Towle has written or edited publications about the Caribbean for over three decades, focusing primarily on island environments, NGO institutional development, environmental law and public policy, protected area planning, and historical resource development. She is the lead author of a 2010 CPN publication on Caribbean philanthropy law and provides continuing leadership for CPN’s ongoing philanthropy law initiative.
W. Aubrey Webson
Dr. Aubrey Webson, an Institutional Development Consultant for the Perkins School for the Blind since 1992, specializes in management and leadership training and policy formulation. Formerly Dr. Webson was with Sight Savers International and Helen Keller International, where he advised the HKI African and Caribbean development programs.
From 1981 – 1987 Dr. Webson was the Chief Executive of the Caribbean Council for the Blind, and has also served as Adjunct Professor or guest lectured at Wheelock College, East Nazarene College, Boston University, Boston College, University of South Africa, University of Vender and the Uganda College of Special Education.
Dr.
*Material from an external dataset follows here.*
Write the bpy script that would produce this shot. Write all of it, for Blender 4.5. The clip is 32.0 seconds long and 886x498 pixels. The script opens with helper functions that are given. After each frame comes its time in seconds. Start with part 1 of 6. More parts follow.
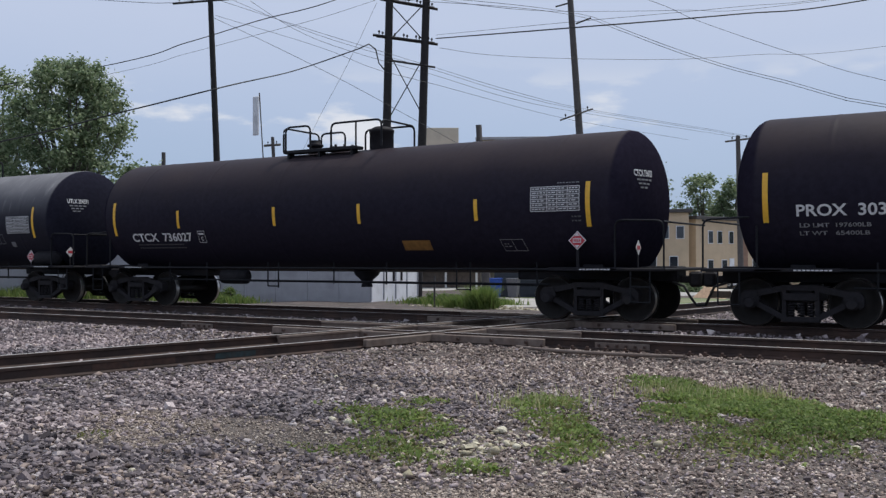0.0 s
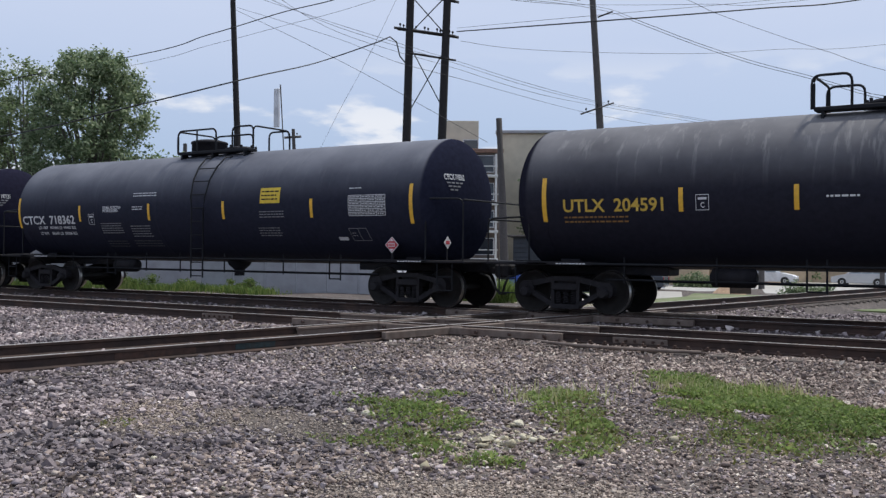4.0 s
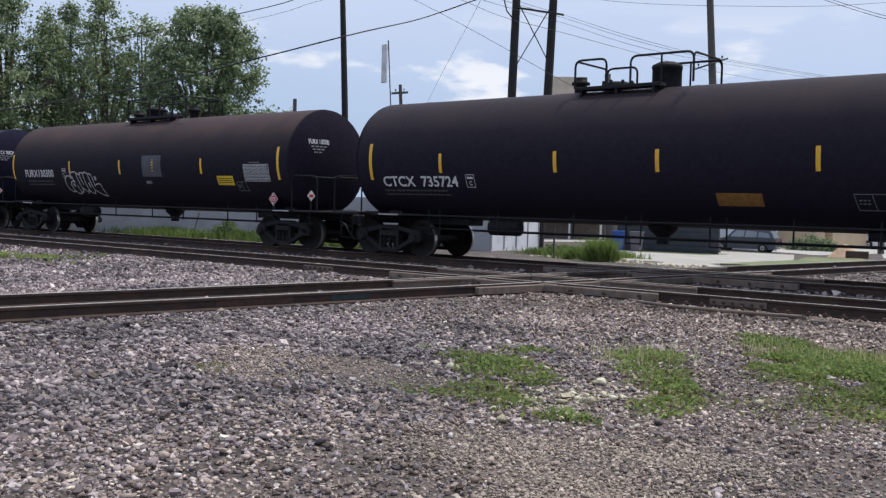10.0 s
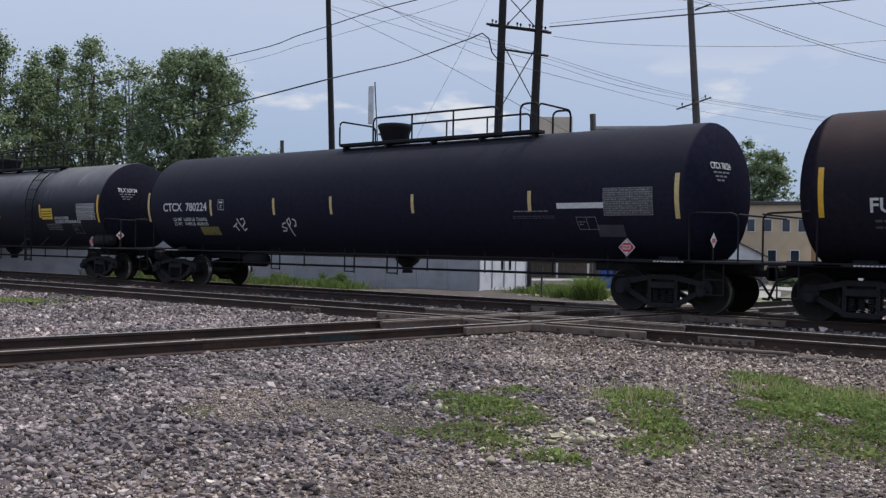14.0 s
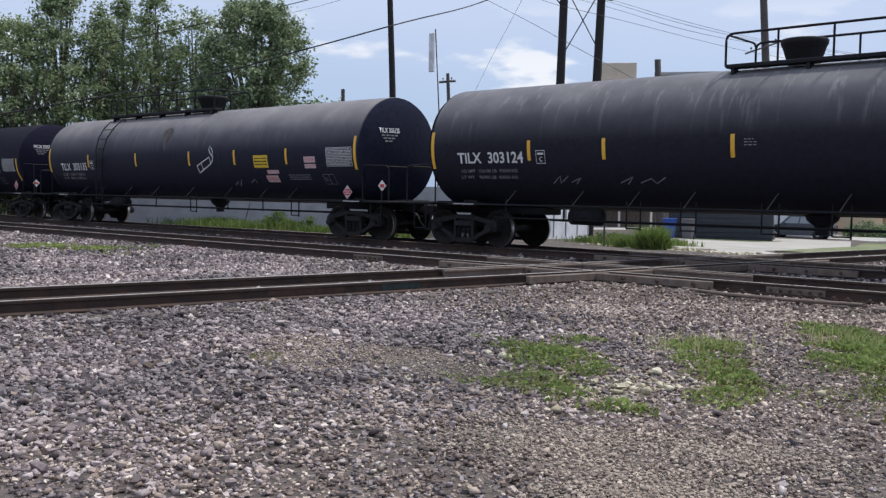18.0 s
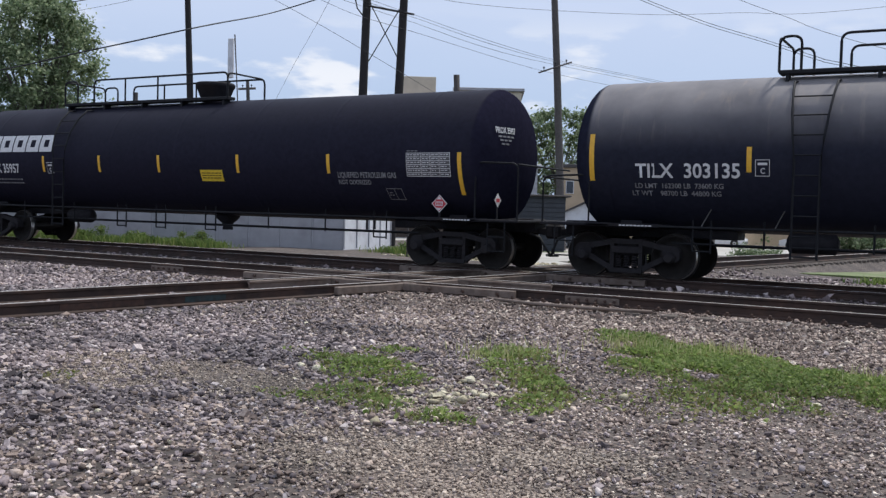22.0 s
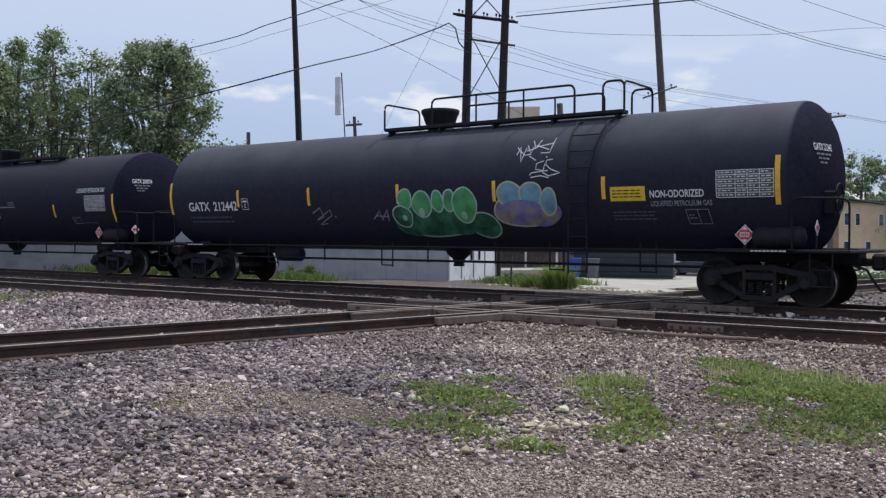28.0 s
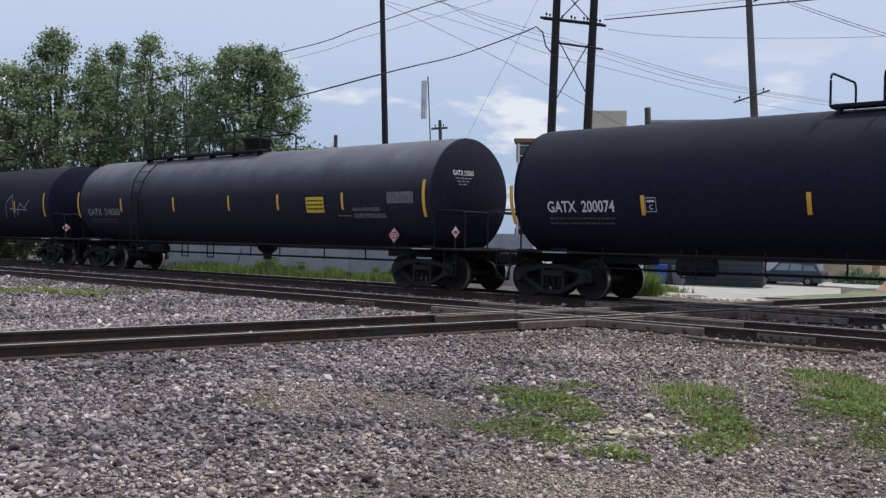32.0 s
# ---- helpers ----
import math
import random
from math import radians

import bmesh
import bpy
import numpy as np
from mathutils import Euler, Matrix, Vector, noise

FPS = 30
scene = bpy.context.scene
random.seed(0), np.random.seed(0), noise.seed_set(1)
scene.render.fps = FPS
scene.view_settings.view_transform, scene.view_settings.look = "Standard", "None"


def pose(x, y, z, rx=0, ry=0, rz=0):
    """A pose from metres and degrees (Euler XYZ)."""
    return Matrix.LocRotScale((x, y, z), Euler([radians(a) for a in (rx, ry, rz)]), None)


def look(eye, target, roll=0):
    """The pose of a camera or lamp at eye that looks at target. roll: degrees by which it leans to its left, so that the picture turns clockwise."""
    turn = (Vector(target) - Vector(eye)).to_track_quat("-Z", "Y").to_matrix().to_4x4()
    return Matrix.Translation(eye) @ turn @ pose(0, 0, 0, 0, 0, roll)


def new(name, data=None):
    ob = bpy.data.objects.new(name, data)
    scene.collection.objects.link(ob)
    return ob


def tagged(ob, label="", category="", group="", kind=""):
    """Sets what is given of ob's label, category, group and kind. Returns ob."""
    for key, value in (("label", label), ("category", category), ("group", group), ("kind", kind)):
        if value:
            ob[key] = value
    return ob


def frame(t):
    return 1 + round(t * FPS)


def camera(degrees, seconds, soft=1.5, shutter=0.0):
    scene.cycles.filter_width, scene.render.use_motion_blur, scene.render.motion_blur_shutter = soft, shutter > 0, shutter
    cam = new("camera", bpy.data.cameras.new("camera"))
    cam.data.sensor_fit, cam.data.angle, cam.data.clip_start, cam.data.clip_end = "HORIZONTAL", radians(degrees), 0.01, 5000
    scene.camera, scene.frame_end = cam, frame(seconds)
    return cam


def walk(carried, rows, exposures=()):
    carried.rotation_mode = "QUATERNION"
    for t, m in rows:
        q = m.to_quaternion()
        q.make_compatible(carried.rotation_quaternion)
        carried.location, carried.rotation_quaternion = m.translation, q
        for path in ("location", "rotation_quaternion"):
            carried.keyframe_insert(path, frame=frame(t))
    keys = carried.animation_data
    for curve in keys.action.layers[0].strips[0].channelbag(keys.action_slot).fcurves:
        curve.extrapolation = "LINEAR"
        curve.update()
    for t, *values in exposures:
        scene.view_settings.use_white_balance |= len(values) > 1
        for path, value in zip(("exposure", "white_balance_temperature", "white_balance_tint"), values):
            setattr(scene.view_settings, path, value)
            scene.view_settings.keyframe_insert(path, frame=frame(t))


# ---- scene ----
cam = camera(49.8, 32.0, soft=1.35)
PATH = [
    (0.0, pose(0.058, 0.025, 1.275, 90.605, 0.076, 31.414)),
    (0.5, pose(0.061, 0.018, 1.275, 90.295, 0.194, 30.867)),
    (1.0, pose(0.073, 0.014, 1.275, 90.522, 0.200, 31.696)),
    (1.5, pose(0.100, -0.025, 1.284, 90.699, 0.541, 33.123)),
    (2.0, pose(0.109, -0.045, 1.288, 90.787, 0.263, 33.567)),
    (2.5, pose(0.107, -0.052, 1.290, 91.247, -0.190, 33.209)),
    (4.5, pose(0.094, -0.018, 1.284, 89.913, -0.542, 32.304)),
    (5.0, pose(0.108, -0.011, 1.285, 90.315, -0.113, 31.149)),
    (5.5, pose(0.098, -0.008, 1.283, 90.668, -0.158, 30.867)),
    (6.0, pose(0.111, -0.023, 1.285, 90.744, -0.719, 33.152)),
    (6.5, pose(0.112, -0.025, 1.289, 90.337, -1.162, 35.512)),
    (7.0, pose(0.160, 0.029, 1.294, 89.290, -0.415, 34.486)),
    (7.5, pose(0.232, 0.065, 1.276, 89.005, 0.031, 33.825)),
    (8.0, pose(0.267, 0.067, 1.280, 88.130, 0.831, 35.740)),
    (8.5, pose(0.269, 0.074, 1.280, 87.094, 0.726, 37.350)),
    (9.0, pose(0.268, 0.066, 1.275, 86.586, -0.760, 38.804)),
    (9.5, pose(0.262, 0.065, 1.273, 86.550, -1.331, 39.551)),
    (10.0, pose(0.275, 0.051, 1.274, 87.490, -1.414, 38.957)),
    (10.5, pose(0.283, 0.050, 1.276, 89.016, -1.041, 37.930)),
    (11.0, pose(0.288, 0.053, 1.280, 89.784, -0.391, 36.799)),
    (11.5, pose(0.297, 0.065, 1.282, 90.947, -0.356, 36.393)),
    (12.0, pose(0.299, 0.064, 1.281, 91.612, -0.469, 36.649)),
    (12.5, pose(0.288, 0.067, 1.279, 91.049, -0.553, 37.596)),
    (13.0, pose(0.284, 0.061, 1.277, 90.157, -0.645, 38.539)),
    (13.5, pose(0.285, 0.049, 1.280, 89.863, -0.889, 38.564)),
    (15.5, pose(0.242, 0.084, 1.271, 90.289, -0.375, 37.064)),
    (16.0, pose(0.234, 0.088, 1.268, 88.686, 0.213, 38.252)),
    (16.5, pose(0.226, 0.095, 1.268, 87.235, 0.102, 38.686)),
    (17.0, pose(0.219, 0.091, 1.262, 87.287, -0.011, 39.408)),
    (17.5, pose(0.202, 0.106, 1.259, 87.076, -0.180, 41.273)),
    (18.0, pose(0.201, 0.088, 1.269, 86.769, -0.913, 41.825)),
    (18.5, pose(0.138, 0.090, 1.280, 86.865, -1.992, 37.520)),
    (19.0, pose(0.087, 0.073, 1.278, 87.394, -2.364, 33.975)),
    (19.5, pose(0.053, 0.051, 1.267, 87.420, -2.232, 32.464)),
    (20.0, pose(0.052, 0.055, 1.262, 86.587, -2.020, 31.679)),
    (20.5, pose(0.045, 0.045, 1.249, 85.362, -2.173, 31.630)),
    (21.0, pose(0.036, 0.067, 1.265, 85.756, -1.912, 30.872)),
    (21.5, pose(0.044, 0.043, 1.266, 87.106, -1.717, 30.140)),
    (22.0, pose(0.049, 0.056, 1.265, 87.653, -1.560, 29.855)),
    (22.5, pose(0.047, 0.057, 1.267, 87.600, -1.142, 29.796)),
    (23.0, pose(0.052, 0.059, 1.268, 87.865, -0.889, 29.574)),
    (23.5, pose(0.051, 0.051, 1.268, 89.047, -0.193, 29.286)),
    (24.0, pose(0.061, 0.053, 1.269, 89.816, -0.038, 29.091)),
    (24.5, pose(0.055, 0.050, 1.270, 89.557, 0.157, 29.281)),
    (25.0, pose(0.065, 0.062, 1.270, 89.522, 0.592, 30.103)),
    (25.5, pose(0.074, 0.070, 1.280, 90.331, 0.343, 30.871)),
    (27.5, pose(0.224, 0.090, 1.275, 88.519, 0.854, 35.015)),
    (28.0, pose(0.232, 0.072, 1.271, 89.357, -0.280, 36.327)),
    (28.5, pose(0.233, 0.056, 1.269, 89.491, -1.087, 37.680)),
    (29.0, pose(0.236, 0.050, 1.271, 88.643, -1.855, 38.572)),
    (29.5, pose(0.229, 0.047, 1.266, 88.736, -1.767, 38.792)),
    (30.0, pose(0.236, 0.049, 1.271, 89.558, -1.045, 39.184)),
    (30.5, pose(0.238, 0.036, 1.273, 90.516, -0.518, 39.300)),
    (31.0, pose(0.236, 0.025, 1.275, 89.735, -0.167, 39.939)),
    (31.5, pose(0.236, 0.028, 1.274, 88.990, -0.654, 40.780)),
    (32.0, pose(0.231, 0.032, 1.275, 89.506, -1.133, 41.314)),
]
EXPOSURES = [(0, -0.05), (2, 0.08), (5, 0.1), (7, 0.05), (9, 0.46), (10, 0.2), (11, -0.03), (12, 0.05), (13, -0.1), (16, 0.1), (17, 0.22), (20, 0.18), (21, 0.38), (22, 0.2), (23, 0.05), (25, 0.1), (28, 0.12), (29, 0.02), (30, 0.14), (31, 0.05), (32, 0.05)]
walk(cam, PATH, EXPOSURES)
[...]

Webson was a speaker at the United Nations General Assembly, presenting at the closing of the Decade of the Disabled (1991), and has been a featured speaker of the World Blind Union General Assembly in both 1996 and 2002. He has been credited with developing the Africa Forum (an all-Africa conference on services for the blind), authored NGOs and Ethics (2002) and NGO Corruption and Democracy (2001) and is a member of numerous organizations, such as the Affinity Group for Students of Non-Profit Organizations.
Dr. Webson received his Ph.D. in Management from Case Western Reserve University in Ohio, and from the New School of Research in New York he was awarded a Post-Graduate Certificate in Organizational Development and his B.S./M.S. in Management of Non-Profit Organizations. He also received training on constitutional and criminal law and business management, with an emphasis on Caribbean business economics and social work, from the University of the West Indies in Jamaica.